# What you will do
List each line of the data that holds the string "with", please.

# Data shown
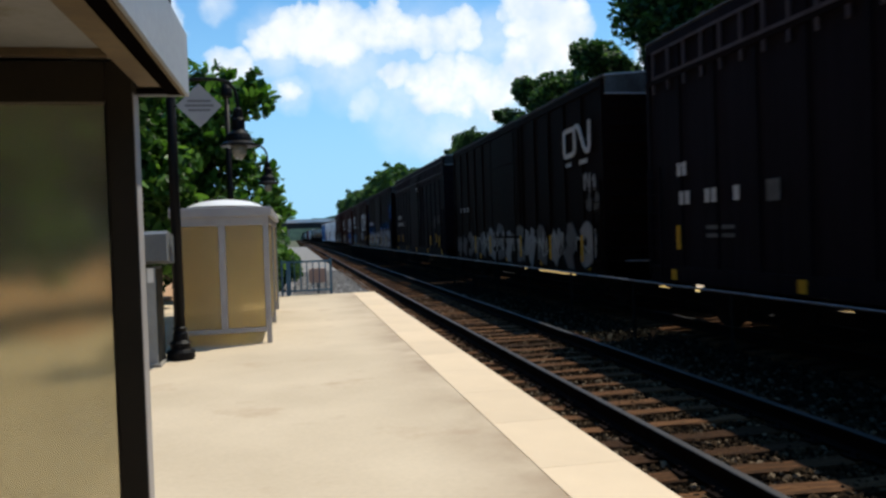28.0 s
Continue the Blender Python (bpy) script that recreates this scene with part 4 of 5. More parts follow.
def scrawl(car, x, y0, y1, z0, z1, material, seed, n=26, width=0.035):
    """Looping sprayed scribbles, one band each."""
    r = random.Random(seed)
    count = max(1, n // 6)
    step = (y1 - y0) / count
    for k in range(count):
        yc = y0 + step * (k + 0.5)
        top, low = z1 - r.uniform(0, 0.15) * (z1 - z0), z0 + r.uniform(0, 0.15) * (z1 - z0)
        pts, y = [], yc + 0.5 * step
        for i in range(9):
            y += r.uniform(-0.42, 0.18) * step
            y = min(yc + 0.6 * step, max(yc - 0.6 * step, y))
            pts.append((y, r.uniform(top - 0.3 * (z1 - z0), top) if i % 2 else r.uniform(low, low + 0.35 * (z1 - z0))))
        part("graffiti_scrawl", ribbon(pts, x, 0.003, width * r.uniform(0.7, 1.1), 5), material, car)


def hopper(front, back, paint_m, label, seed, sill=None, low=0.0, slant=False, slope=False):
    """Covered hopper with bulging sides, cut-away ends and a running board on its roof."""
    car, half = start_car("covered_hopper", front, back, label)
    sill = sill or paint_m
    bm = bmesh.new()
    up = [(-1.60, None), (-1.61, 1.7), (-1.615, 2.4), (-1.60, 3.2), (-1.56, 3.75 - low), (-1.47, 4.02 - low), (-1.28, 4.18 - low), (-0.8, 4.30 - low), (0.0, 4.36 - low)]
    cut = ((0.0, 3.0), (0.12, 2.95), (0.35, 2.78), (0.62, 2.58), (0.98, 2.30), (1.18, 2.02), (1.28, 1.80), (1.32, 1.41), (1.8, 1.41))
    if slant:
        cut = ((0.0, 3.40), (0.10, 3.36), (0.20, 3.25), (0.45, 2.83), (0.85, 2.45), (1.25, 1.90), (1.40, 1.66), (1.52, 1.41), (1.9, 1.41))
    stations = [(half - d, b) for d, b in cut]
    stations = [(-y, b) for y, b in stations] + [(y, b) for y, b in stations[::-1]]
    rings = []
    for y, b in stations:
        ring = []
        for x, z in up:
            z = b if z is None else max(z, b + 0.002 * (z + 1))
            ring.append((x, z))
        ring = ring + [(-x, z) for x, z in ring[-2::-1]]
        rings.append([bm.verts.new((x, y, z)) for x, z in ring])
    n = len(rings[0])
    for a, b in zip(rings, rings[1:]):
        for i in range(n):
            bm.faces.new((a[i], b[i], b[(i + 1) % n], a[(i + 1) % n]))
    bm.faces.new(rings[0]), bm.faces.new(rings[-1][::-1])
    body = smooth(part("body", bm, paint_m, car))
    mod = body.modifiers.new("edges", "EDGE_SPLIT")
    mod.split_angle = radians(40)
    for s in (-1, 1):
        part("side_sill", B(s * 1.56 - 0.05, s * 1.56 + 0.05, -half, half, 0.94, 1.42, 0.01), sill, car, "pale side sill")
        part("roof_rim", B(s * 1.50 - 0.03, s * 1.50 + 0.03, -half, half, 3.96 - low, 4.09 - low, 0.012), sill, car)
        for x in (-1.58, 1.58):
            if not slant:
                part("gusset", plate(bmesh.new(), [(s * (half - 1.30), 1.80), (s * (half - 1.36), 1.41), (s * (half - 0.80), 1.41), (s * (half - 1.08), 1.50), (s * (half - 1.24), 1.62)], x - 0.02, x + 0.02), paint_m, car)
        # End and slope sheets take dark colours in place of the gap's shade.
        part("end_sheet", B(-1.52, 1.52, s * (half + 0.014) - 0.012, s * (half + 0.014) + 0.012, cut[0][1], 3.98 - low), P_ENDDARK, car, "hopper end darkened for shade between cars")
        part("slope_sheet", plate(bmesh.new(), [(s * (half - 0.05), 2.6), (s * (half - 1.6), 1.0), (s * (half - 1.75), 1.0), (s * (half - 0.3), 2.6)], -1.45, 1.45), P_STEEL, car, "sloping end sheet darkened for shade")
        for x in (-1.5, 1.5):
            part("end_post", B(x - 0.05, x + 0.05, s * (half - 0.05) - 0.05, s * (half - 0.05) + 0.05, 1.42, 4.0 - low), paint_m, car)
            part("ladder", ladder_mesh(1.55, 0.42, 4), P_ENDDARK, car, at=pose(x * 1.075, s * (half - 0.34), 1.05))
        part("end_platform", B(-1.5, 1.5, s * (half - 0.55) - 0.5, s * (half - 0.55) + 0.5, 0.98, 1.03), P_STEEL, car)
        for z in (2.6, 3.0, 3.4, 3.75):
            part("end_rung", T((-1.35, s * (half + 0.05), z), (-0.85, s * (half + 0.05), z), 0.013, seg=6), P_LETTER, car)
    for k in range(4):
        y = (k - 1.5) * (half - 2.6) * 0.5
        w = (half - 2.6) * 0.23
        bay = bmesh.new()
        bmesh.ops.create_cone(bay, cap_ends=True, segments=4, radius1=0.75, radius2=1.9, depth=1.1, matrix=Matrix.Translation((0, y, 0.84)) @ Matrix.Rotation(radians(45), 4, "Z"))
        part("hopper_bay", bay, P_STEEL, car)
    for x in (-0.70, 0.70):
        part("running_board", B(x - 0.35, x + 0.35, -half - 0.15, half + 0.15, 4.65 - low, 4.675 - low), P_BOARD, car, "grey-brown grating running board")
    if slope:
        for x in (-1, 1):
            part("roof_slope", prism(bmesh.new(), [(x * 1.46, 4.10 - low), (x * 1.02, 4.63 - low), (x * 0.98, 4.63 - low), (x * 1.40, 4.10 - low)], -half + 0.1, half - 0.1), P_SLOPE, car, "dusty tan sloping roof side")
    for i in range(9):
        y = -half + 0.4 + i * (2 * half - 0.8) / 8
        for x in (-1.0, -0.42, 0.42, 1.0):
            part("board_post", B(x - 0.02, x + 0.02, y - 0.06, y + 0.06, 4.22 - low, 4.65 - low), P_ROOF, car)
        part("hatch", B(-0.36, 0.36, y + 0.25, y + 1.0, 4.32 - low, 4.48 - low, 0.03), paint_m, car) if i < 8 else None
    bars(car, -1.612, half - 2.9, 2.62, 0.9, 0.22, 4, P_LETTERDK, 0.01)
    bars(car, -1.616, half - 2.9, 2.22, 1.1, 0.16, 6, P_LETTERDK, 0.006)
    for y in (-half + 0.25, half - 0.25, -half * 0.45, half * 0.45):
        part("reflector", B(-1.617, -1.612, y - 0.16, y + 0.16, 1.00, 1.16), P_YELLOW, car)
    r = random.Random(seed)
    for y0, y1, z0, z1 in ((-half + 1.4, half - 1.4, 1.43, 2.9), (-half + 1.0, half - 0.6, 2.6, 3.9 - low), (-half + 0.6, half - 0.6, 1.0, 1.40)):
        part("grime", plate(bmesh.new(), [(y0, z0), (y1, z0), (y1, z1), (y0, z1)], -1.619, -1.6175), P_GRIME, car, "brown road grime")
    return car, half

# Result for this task
Continue the Blender Python (bpy) script that recreates this scene with part 4 of 5. More parts follow.
    """Covered hopper with bulging sides, cut-away ends and a running board on its roof."""